* _Dataset content_
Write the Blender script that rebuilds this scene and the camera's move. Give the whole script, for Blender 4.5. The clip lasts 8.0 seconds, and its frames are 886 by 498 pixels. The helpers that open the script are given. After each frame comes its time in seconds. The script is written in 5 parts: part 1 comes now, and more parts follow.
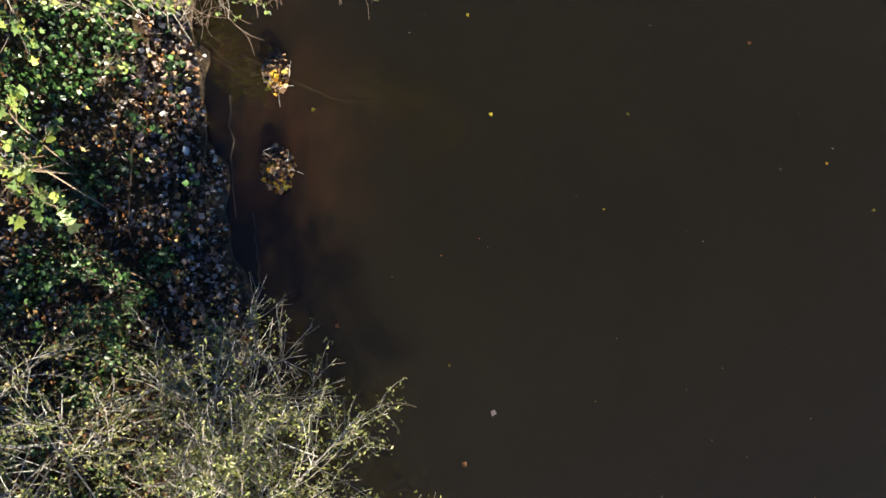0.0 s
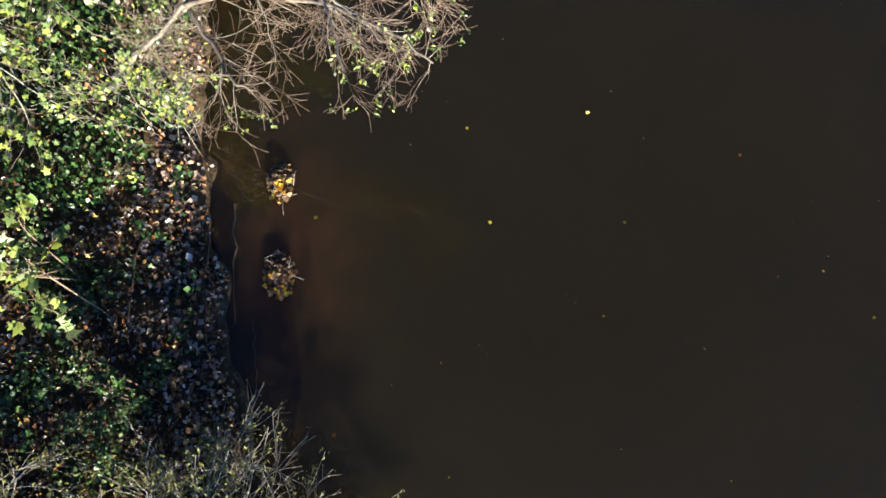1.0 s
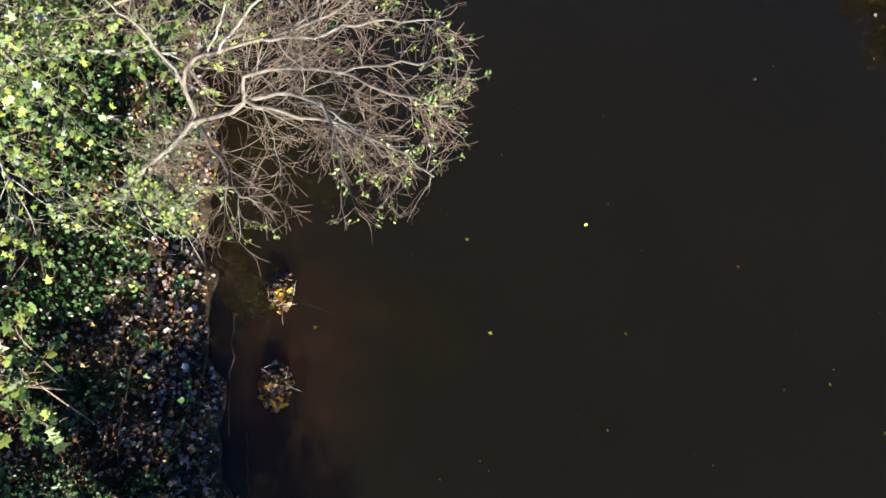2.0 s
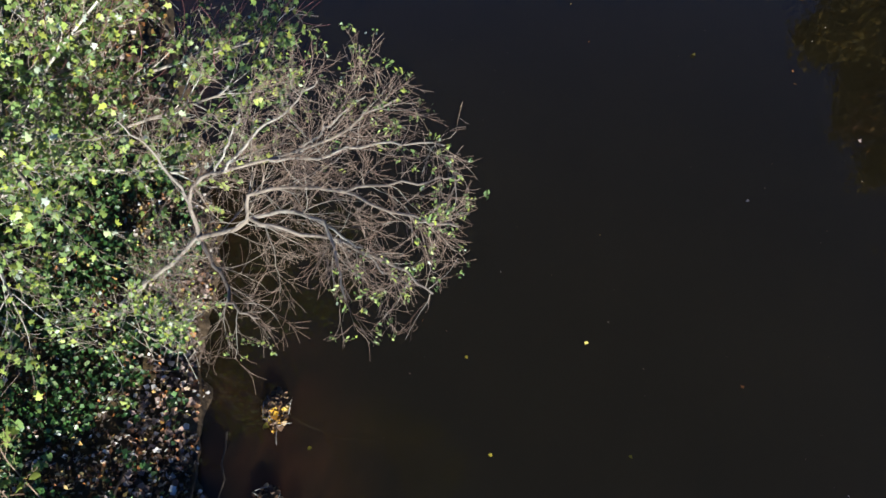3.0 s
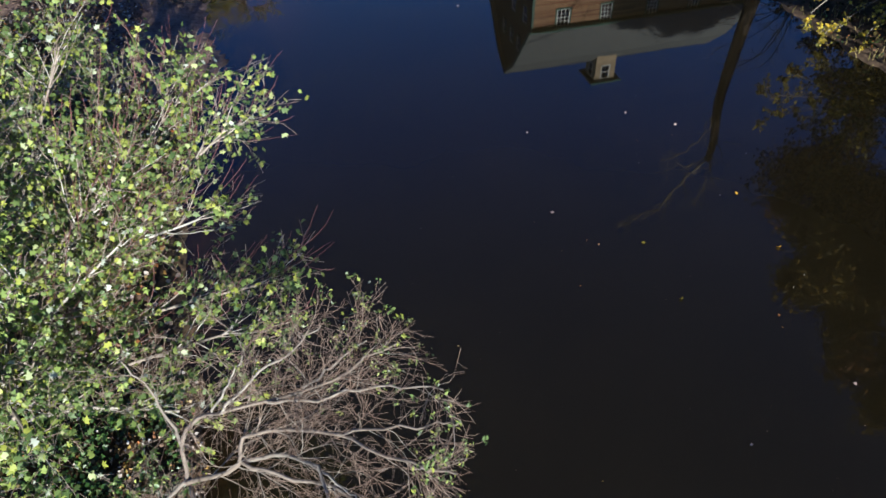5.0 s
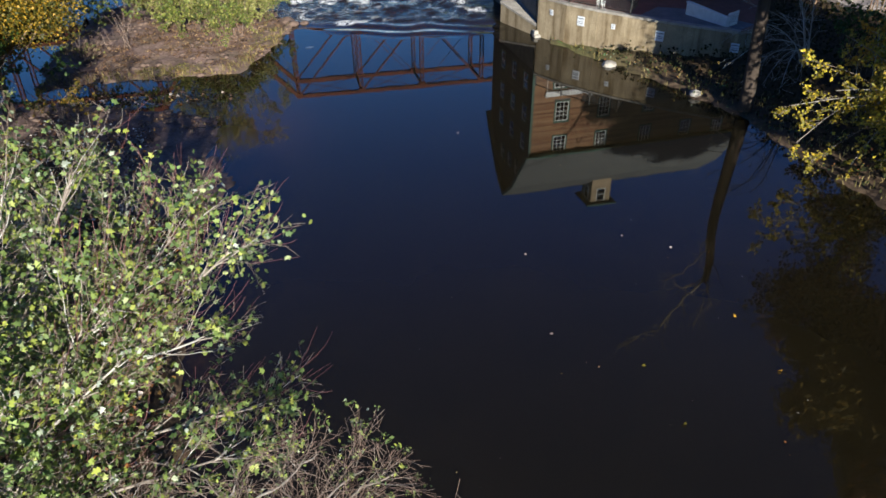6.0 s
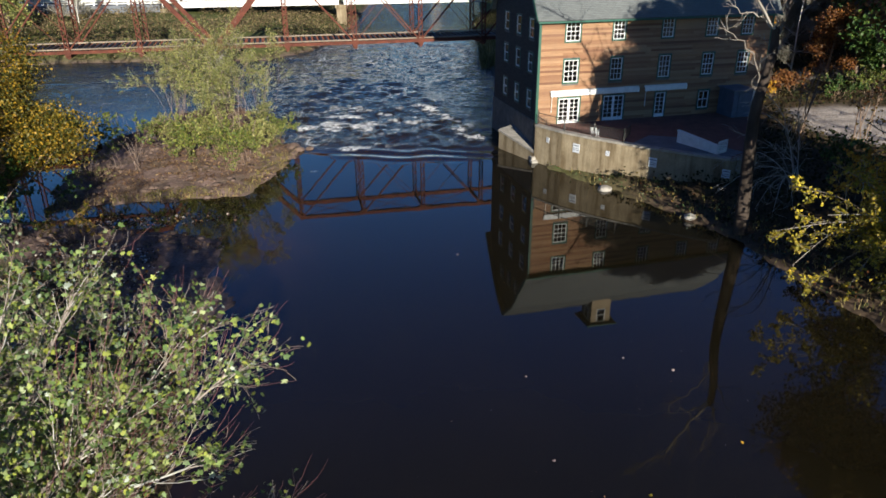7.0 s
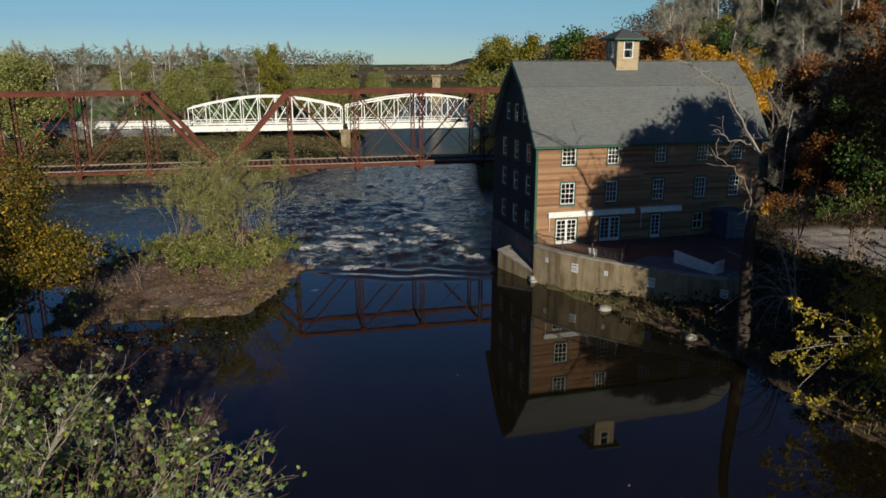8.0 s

* _What is expected_
Drop the images and repeat the data exactly.

* _Output for this exercise_
Write the Blender script that rebuilds this scene and the camera's move. Give the whole script, for Blender 4.5. The clip lasts 8.0 seconds, and its frames are 886 by 498 pixels. The helpers that open the script are given. After each frame comes its time in seconds. The script is written in 5 parts: part 1 comes now, and more parts follow.
0.0 s
1.0 s
2.0 s
3.0 s
5.0 s
6.0 s
7.0 s
8.0 s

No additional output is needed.